Jesus, what do I tell him? Do I tell him that he's still the most important person in the world to me? How can I say that, when in many ways I picked my mother over him? My emotionally manipulative, neurotic, prejudiced, child endangering mother over the man who had tried to heal the damage she had caused. He was the first person to love me for who I was, all of me, including the parts that made my mother despise me sometimes. But in the end, our situation hadn't changed. It still put him in danger. If Don found out I was dating a vampire, especially that vampire who had broken me out, he'd send a team after him and have him killed. I couldn't live with myself if that happened. And as angry as I have been at my mother, I can't just abandon her. The only thing I can do is lie. It's the only way I can keep him safe.
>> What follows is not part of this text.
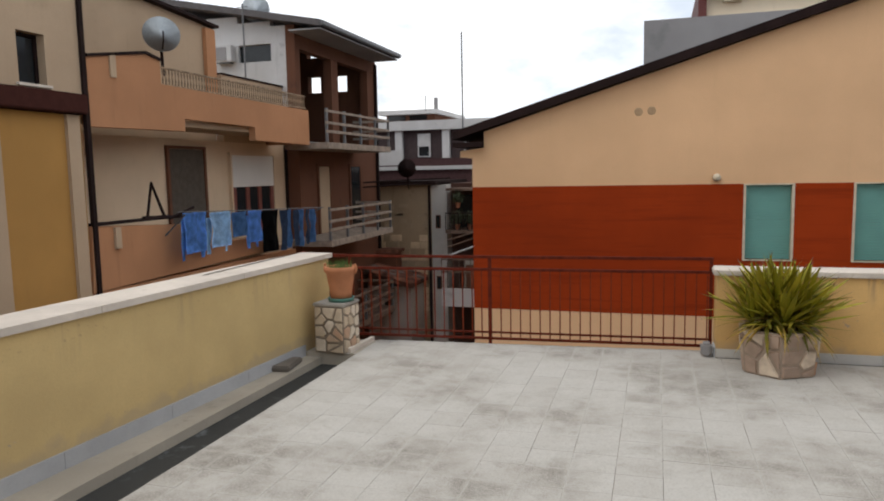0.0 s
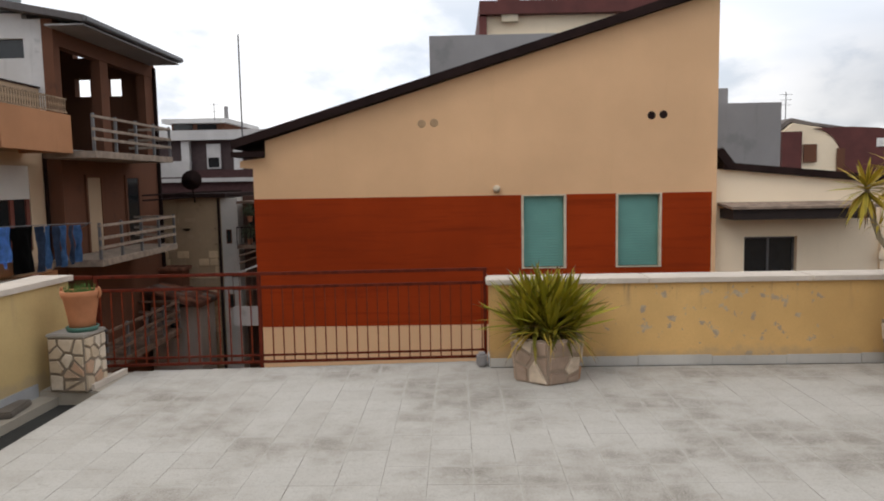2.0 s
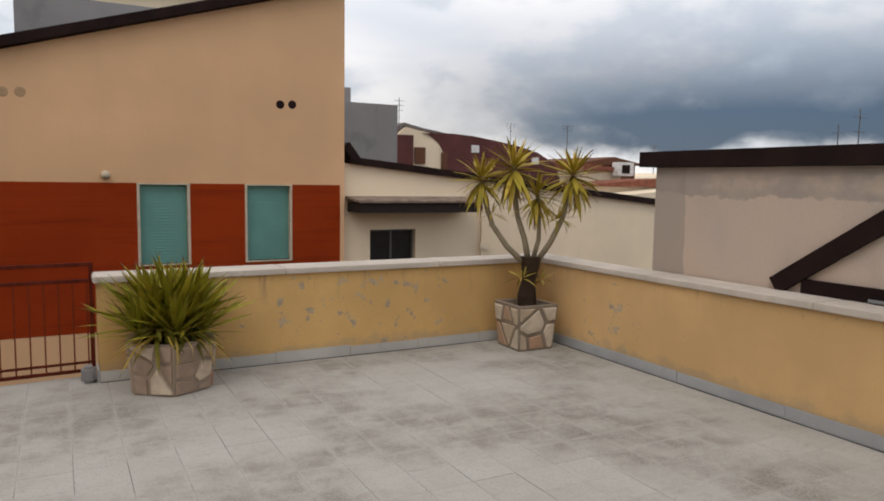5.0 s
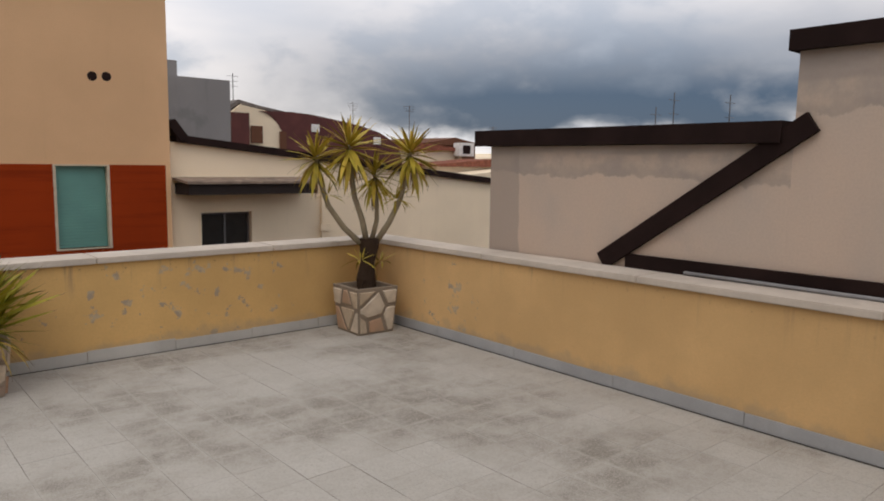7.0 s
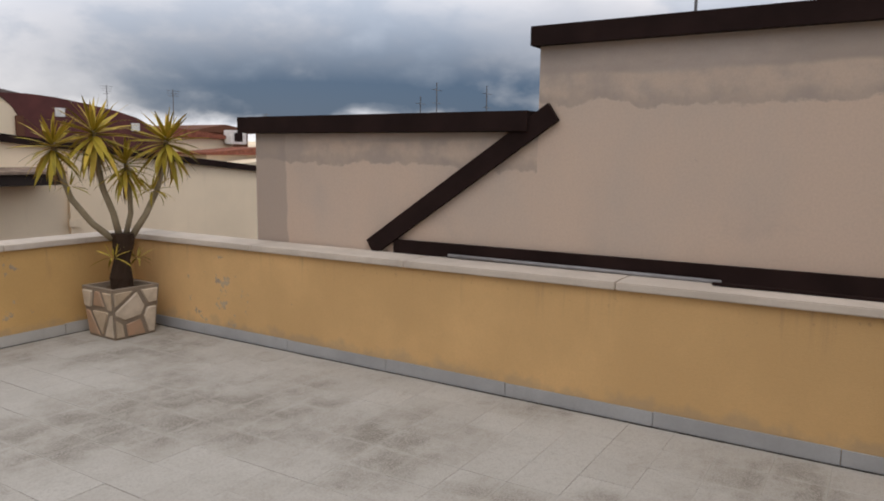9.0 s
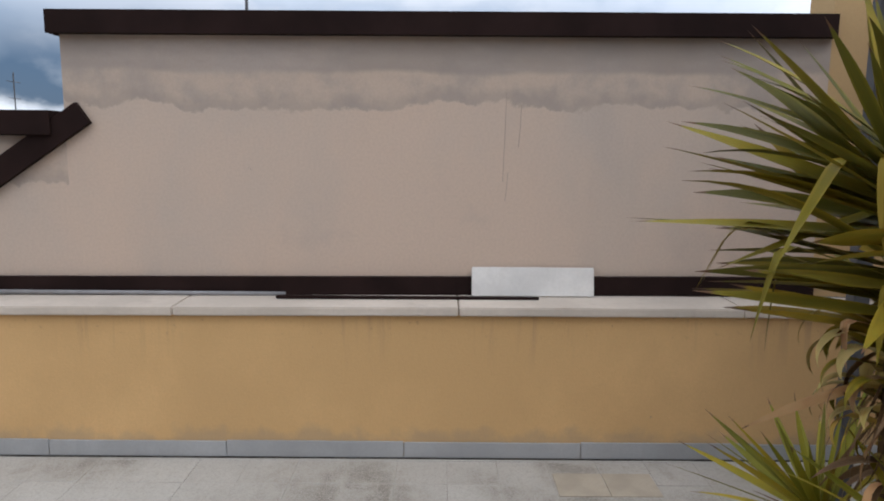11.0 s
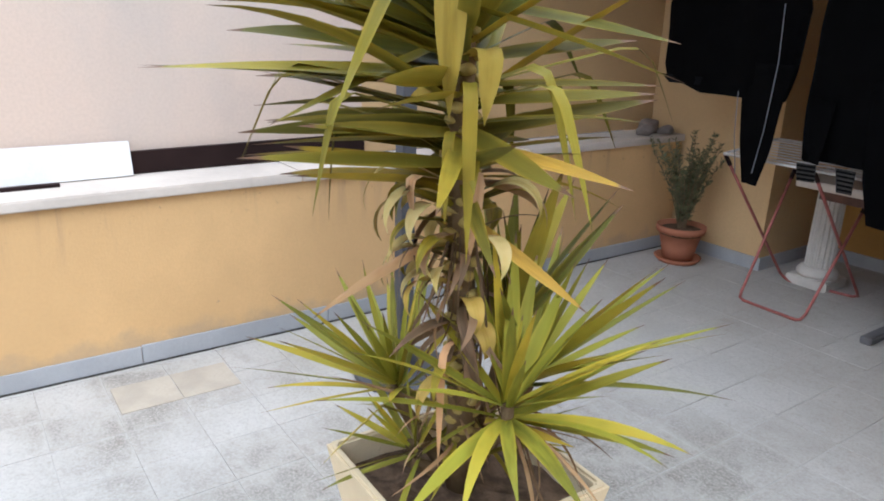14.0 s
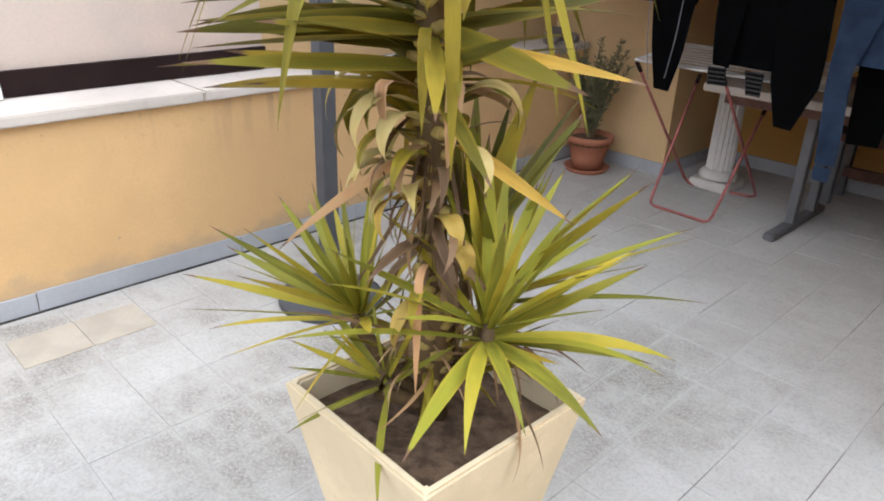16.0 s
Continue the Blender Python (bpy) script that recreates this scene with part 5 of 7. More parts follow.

I started to lie, I really did. But I couldn't. The truth came spilling out of my like water breaching a damn. "I still love you. I never stopped. I've been miserable without you. I even took your name and got your tattoo." I flipped down the hip on my jeans to show the skull and crossbones. Then I looked back at him, pleading in my eyes, and his had turned bright green.

Bones

I had been barely holding myself back from taking her from the moment I saw her, but some of that control broke when I saw the tattoo on her hip. It wasn't just the mark that showed that she truly still loved me, it was the simple act of seeing her body. It wasn't even that revealing, wasn't anywhere I hadn't seen on a thousand girls wearing low-riders at a bar or club. But to see her skin, and so close to my favorite place in the world to be, was just too much. I stood up, bent down, and crushed my mouth to hers. For half a heartbeat, she seemed startled. I was so worried that she would push me away. Please, please, don't push me away. Show me you want this too.

Then she opened her lips and pulled my tongue into her mouth. Bloody hell, I had missed this. She stood as well, then pushed me back onto the couch I had been sitting on. Believe me, I didn't complain. Our mouths were locked together and it was hard to tell where I ended and she began. I could barely believe this was real. Her heart was racing, the sound of her blood rushing in her veins made mine run in a distinctly Southerly direction. She was straddling my hips and had her hands on my chest. Mine were running through her hair, that soft hair that I had missed so much.

And that's when everything got all bolloxed up. I hadn't been paying attention, but the rain had stopped, and Randy and Denise had come back outside. They opened the back of the truck to see Kitten on top of me, pinned down with her hands on me. "Cat, No!" screamed Denise, rushing into the truck. "Don't kill him!" We both stared at her, Kitten straining her neck around to see the open back door.